In the case of right diaphragmatic paralysis or weakness, ROC curve analysis determined a threshold of height difference between the two domes of 4.4cm and 3.5cm respectively, with perfect diagnostic performances of 100% [20], making the diagnosis of right diaphragmatic paralysis or weakness certain if the height is greater than the threshold.
For left dysfunction, diagnostic performances were good for paralysis but not for weakness with close values of height difference between the two domes (2.7cm and 2.5cm respectively). Thus, the height difference between the domes appears in our study to be the most reliable CT measurement for diagnosing DD. To our knowledge, this is the first time that precise threshold values for the diagnosis of DD based on the difference in cupola height have been reported.
DD is generally associated with a slight decrease in vital capacity, to approximately 75%, while TLC is generally preserved [23]. The greater decrease in volumes found in this study in the weakness group may be explained by causes other than DD itself. Indeed, among the 12 patients with a restrictive pattern in the weakness group, there were 6 patients with a history of COVID-19 (including 5 severe diseases requiring intensive care), one patient with a history of talc pleurisy, 2 patients were overweight, and 6 patients were moderately obese.

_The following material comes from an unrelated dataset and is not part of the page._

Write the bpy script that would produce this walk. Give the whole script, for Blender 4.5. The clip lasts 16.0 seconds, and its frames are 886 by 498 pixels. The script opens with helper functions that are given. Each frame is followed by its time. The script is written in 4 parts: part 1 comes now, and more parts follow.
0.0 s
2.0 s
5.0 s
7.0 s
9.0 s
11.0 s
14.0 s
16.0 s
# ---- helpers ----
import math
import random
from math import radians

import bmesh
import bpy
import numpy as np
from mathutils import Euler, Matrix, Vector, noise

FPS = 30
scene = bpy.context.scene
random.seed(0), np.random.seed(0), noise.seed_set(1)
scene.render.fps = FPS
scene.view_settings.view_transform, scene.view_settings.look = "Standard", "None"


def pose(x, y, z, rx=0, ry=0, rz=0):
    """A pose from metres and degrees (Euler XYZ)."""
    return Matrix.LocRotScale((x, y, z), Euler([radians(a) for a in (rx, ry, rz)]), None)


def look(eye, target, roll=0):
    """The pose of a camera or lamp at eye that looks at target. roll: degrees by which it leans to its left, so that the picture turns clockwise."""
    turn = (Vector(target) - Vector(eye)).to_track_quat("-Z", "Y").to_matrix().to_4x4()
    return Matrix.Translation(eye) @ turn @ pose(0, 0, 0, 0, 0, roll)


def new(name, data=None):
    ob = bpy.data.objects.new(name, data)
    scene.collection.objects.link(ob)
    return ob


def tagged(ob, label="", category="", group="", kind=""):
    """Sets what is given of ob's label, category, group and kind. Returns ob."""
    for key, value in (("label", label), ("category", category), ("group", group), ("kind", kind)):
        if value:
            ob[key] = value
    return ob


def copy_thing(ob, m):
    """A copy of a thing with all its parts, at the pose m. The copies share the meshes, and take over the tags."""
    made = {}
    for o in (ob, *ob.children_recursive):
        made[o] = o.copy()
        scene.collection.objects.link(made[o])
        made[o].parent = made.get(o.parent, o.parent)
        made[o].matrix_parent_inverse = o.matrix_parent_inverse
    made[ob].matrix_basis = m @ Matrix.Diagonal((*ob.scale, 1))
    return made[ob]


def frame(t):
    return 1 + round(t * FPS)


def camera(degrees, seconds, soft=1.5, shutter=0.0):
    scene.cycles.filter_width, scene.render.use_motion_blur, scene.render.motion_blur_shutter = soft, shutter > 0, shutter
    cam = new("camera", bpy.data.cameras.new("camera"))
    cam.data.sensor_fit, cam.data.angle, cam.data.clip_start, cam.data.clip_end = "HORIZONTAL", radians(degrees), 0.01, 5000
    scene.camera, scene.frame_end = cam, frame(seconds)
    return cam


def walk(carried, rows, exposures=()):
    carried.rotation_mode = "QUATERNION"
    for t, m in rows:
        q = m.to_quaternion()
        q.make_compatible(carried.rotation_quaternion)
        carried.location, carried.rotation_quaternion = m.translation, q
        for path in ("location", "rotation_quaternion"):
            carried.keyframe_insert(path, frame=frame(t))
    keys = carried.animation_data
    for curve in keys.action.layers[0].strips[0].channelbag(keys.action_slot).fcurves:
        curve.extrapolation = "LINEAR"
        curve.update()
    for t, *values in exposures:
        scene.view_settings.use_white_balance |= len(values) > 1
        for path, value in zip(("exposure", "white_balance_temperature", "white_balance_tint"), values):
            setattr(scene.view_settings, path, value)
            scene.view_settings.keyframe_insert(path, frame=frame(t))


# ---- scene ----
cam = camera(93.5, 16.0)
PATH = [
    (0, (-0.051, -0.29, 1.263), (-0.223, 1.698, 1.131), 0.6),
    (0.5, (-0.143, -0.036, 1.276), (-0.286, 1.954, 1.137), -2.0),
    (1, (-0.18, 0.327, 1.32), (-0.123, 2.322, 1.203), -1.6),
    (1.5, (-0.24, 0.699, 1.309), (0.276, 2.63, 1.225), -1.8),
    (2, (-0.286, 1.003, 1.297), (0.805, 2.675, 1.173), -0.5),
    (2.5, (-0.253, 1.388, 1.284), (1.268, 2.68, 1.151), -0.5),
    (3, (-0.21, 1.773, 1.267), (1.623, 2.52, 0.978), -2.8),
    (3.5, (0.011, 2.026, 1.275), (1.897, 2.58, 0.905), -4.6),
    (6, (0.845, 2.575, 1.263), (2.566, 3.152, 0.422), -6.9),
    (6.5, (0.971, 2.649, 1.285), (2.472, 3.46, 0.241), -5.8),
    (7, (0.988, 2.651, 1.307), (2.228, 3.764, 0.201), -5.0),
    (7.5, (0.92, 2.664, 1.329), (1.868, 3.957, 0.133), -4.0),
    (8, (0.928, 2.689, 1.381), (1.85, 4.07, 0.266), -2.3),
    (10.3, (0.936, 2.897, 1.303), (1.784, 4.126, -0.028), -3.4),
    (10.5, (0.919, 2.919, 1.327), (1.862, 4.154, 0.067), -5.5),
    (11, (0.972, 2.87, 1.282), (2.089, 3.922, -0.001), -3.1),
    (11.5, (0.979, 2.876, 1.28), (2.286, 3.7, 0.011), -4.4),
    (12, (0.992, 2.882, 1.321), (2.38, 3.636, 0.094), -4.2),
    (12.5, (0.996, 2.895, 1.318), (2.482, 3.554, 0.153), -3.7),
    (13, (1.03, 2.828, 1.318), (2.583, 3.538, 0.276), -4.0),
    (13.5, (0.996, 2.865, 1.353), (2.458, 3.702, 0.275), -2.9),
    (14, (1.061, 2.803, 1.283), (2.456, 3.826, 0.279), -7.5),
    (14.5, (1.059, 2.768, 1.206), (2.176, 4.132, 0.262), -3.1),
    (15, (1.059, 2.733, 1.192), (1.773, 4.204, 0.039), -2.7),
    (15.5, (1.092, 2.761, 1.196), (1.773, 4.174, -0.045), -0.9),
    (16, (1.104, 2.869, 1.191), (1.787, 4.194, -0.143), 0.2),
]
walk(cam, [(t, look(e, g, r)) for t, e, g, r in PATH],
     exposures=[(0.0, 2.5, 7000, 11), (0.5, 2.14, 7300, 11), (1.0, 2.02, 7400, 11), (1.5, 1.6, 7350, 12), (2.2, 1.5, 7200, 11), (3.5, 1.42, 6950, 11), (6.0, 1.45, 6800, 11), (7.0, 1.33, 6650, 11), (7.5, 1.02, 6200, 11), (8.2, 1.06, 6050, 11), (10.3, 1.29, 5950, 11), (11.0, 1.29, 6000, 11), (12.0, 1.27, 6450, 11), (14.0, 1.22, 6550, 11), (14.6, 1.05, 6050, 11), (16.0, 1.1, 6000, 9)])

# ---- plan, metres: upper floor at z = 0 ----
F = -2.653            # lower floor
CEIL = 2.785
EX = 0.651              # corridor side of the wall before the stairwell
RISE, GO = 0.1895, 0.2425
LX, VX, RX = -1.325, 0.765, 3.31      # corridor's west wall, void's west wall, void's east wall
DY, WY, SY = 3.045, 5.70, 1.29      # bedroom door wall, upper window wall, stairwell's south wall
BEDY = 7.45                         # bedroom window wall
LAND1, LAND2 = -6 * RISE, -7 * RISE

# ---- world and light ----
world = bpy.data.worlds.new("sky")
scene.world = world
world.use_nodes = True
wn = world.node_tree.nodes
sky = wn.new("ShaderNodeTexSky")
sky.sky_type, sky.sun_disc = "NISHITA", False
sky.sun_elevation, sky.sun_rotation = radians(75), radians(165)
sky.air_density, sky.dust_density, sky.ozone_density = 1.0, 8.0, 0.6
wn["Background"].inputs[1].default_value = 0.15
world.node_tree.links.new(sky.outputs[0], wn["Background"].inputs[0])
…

This study has certain limitations. The pillar thickness is supposed to vary with breathing (it decreases with expiration) [24]. Only one radiologist performed the measurements, intra- and inter-reproducibility were not evaluated, and CT scan were both enhanced and unenhanced which make more difficult the measurements in unenhanced CT. Thus, if the scan is performed during expiration, DD may be mistakenly assumed. Also, in our study, to validate correct inspiration during thoracic scans, we checked that the posterior part of the trachea did not bulge inwards. This check could not be performed for the single abdominal scan included in our study. Moreover, the scans were performed at different times, before or after the ultrasound. This time variable may affect pillar atrophy. Finally, there were more women in the paralysis group than in the weakness group (p < 0.001), and we can assume that the pillars are thinner in women, as is the case in ultrasound. However, in the study by Dovgan et al. [25], pillar thickness did not vary according to gender.